73. S’agissant de l’argument selon lequel le requérant aurait pu introduire un recours en responsabilité civile contre les magistrats en vertu de la loi no 117/1988, la Cour a déjà rejeté une telle exception sur la base du constat que le Gouvernement n’avait produit aucun exemple démontrant que l’action en question avait été intentée avec succès dans des circonstances similaires (Richmond Yaw et autres, précité, § 44 et Zeciri c. Italie, no 55764/00, § 50, 4 août 2005). Le Gouvernement n’a fourni aucun élément permettant de s’écarter de cette conclusion, puisque les arrêts qu’il a cités ne concernent pas des circonstances similaires à celles du cas d’espèce (paragraphe 60 ci‑dessus).

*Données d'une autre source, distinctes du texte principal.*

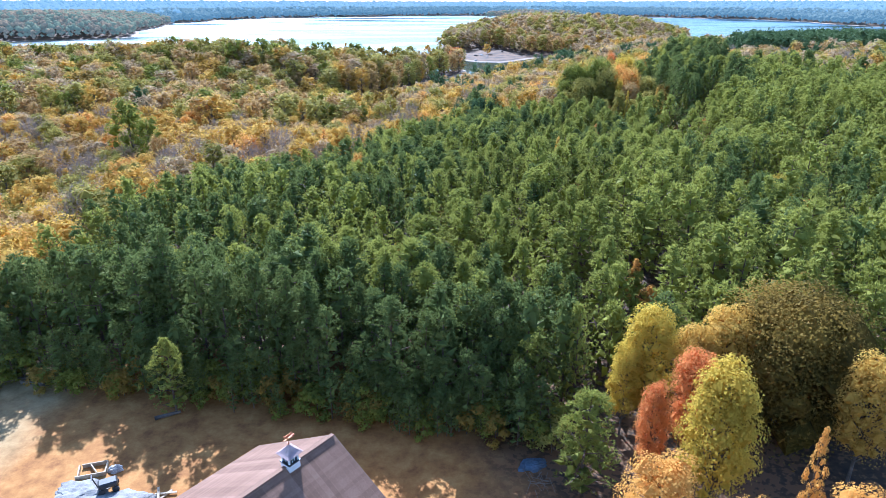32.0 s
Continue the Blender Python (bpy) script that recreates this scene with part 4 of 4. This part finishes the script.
tarp = lump("tarp", -45.7, -107.2, (1.0, 0.6, 0.25), 11, TARP, "faded blue tarp over a low heap in shade", "tarp", turn=20)
brush = thing("brush_pile", -45.4, -109.0, YARD_Z, 0, "tangled pile of dry cut branches", "brush pile")
brush.scale = (0.6, 0.6, 0.5)
r = np.random.default_rng(21)
for i in range(22):
    a, e = r.uniform(0, 6.28), r.uniform(-0.1, 0.35)
    c = Vector((r.normal() * 0.8, r.normal() * 0.6, 0.25 + r.uniform(0, 0.5)))
    part("branch", cone(0.04, 0.012, r.uniform(1.2, 2.4), c, 5, Matrix.Rotation(a, 4, "Z") @ Matrix.Rotation(math.pi / 2 - e, 4, "Y")), DRYWOOD, brush)
for i, (x, y, a, ln) in enumerate(((-85.5, -95.5, 10, 3.0), (-83.5, -96.2, -12, 2.4), (-71.5, -100.8, 25, 1.8))):
    z = float(ground(np.array([x]), np.array([y]))[0])
    log = part("log", cone(0.16, 0.11, ln, (0, 0, 0.13), 9, Matrix.Rotation(math.pi / 2, 4, "Y")), BARK, None)
    log.matrix_world = pose(x, y, z, 0, 0, a)
    tagged(log, "fallen bare log at the edge of the wood", "log")

# ---- beach and docks ----
def dock(x, y, turn, long, fingers, label):
    d = thing("dock", x, y, 0.0, turn, label, "dock", "docks in the cove")
    part("walkway", box((long, 1.8, 0.3), (long / 2, 0, 0.35), bevel=0.03), DOCKWOOD, d)
    for i in range(fingers):
        fx = (i + 0.5) * long / fingers
        f = part("finger", box((0.9, 5.5, 0.26), (fx, 3.6, 0.34)), DOCKWOOD, d)
        part("pile", cone(0.14, 0.14, 3.2, (fx, 6.5, 0.0), 8), DOCKWOOD, f)


dock(48, 486, 10, 22, 4, "floating grey board dock with short fingers")
dock(62, 505, 8, 24, 4, "floating grey board dock with short fingers")
dock(80, 519, 6, 20, 3, "floating grey board dock with short fingers")
for i, (x, y, s) in enumerate(((13, 540, 2.2), (19, 543, 2.0), (44, 566, 1.6), (24, 532, 1.2), (70, 552, 1.8), (9, 500, 1.6))):
    lump("boulder", x, y, (s, s * 0.8, s * 0.6), 30 + i, STONE if i % 2 else BARK, "dark weathered boulder on the sandy beach", "boulder", turn=i * 40)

74. Enfin, quant à la possibilité d’obtenir une réduction de peine sur le fondement de l’article 657 du CPP, le Gouvernement n’a fourni aucun exemple d’applicabilité d’une telle disposition dans un cas tel que celui dont il s’agit en l’espèce. L’interprétation extensive qu’il propose à cet égard est dépourvue de toute justification et la référence à l’article 35 ter de la loi sur l’administration pénitentiaire – qui concerne seulement les violations de l’article 3 de la Convention – ne paraît pas pertinente.

75. Compte tenu des considérations qui précèdent, la Cour conclut que le requérant ne disposait d’aucun recours pour obtenir réparation de la violation de l’article 5 § 1 de la Convention qu’il a subie. Elle rejette donc les exceptions préliminaires du Gouvernement et constate qu’il y a eu violation de l’article 5 § 5 de la Convention.

3. Sur l’application de l’article 41 de la Convention

76. Aux termes de l’article 41 de la Convention :

« Si la Cour déclare qu’il y a eu violation de la Convention ou de ses Protocoles, et si le droit interne de la Haute Partie contractante ne permet d’effacer qu’imparfaitement les conséquences de cette violation, la Cour accorde à la partie lésée, s’il y a lieu, une satisfaction équitable. »

1. Dommage

77. Le requérant demande 60 000 euros (EUR) au titre du dommage moral qu’il estime avoir subi.

78. Le Gouvernement considère ce montant excessif.

79. À la lumière des circonstances de l’affaire et compte tenu notamment du fait que le requérant a attendu plus d’un an avant de s’adresser aux juridictions nationales, ce qui a dans une certaine mesure contribué à la durée de la violation (voir, mutatis mutandis, Orzechowski c. Pologne, no 77795/01, § 38, 24 octobre 2006), la Cour estime approprié d’octroyer 8 000 EUR pour dommage moral, plus tout montant pouvant être dû à titre d’impôt sur cette somme.

2. Frais et dépens

80. Le requérant réclame un remboursement des frais et dépens qu’il dit avoir engagés dans le cadre de la procédure menée devant la Cour, sans toutefois en préciser le montant ni fournir aucune preuve de leur réalité.

81. Selon la jurisprudence de la Cour, un requérant ne peut obtenir le remboursement de ses frais et dépens que dans la mesure où se trouvent établis leur réalité, leur nécessité et le caractère raisonnable de leur taux. En l’espèce, compte tenu de l’absence de toute preuve à cet égard, la Cour rejette la demande présentée à ce titre.

PAR CES MOTIFS, LA COUR, À L’UNANIMITÉ,

1. Joint au fond les exceptions du Gouvernement concernant le défaut de qualité de victime et le non-épuisement des voies de recours internes et les rejette ;
2. Déclare la requête recevable ;
3. Dit qu’il y a eu violation de l’article 5 § 1 de la Convention ;
4. Dit qu’il y a eu violation de l’article 5 § 5 de la Convention ;
5. Dit

a) que l’État défendeur doit verser au requérant, dans un délai de trois mois à compter de la date à laquelle l’arrêt sera devenu définitif conformément à l’article 44 § 2 de la Convention, 8 000 EUR (huit mille euros), plus tout montant pouvant être dû à titre d’impôt sur cette somme, pour dommage moral ;

b) qu’à compter de l’expiration dudit délai et jusqu’au versement, ce montant sera à majorer d’un intérêt simple à un taux égal à celui de la facilité de prêt marginal de la Banque centrale européenne applicable pendant cette période, augmenté de trois points de pourcentage ;

6. Rejette le surplus de la demande de satisfaction équitable.

Fait en français, puis communiqué par écrit le 6 juin 2024, en application de l’article 77 §§ 2 et 3 du règlement.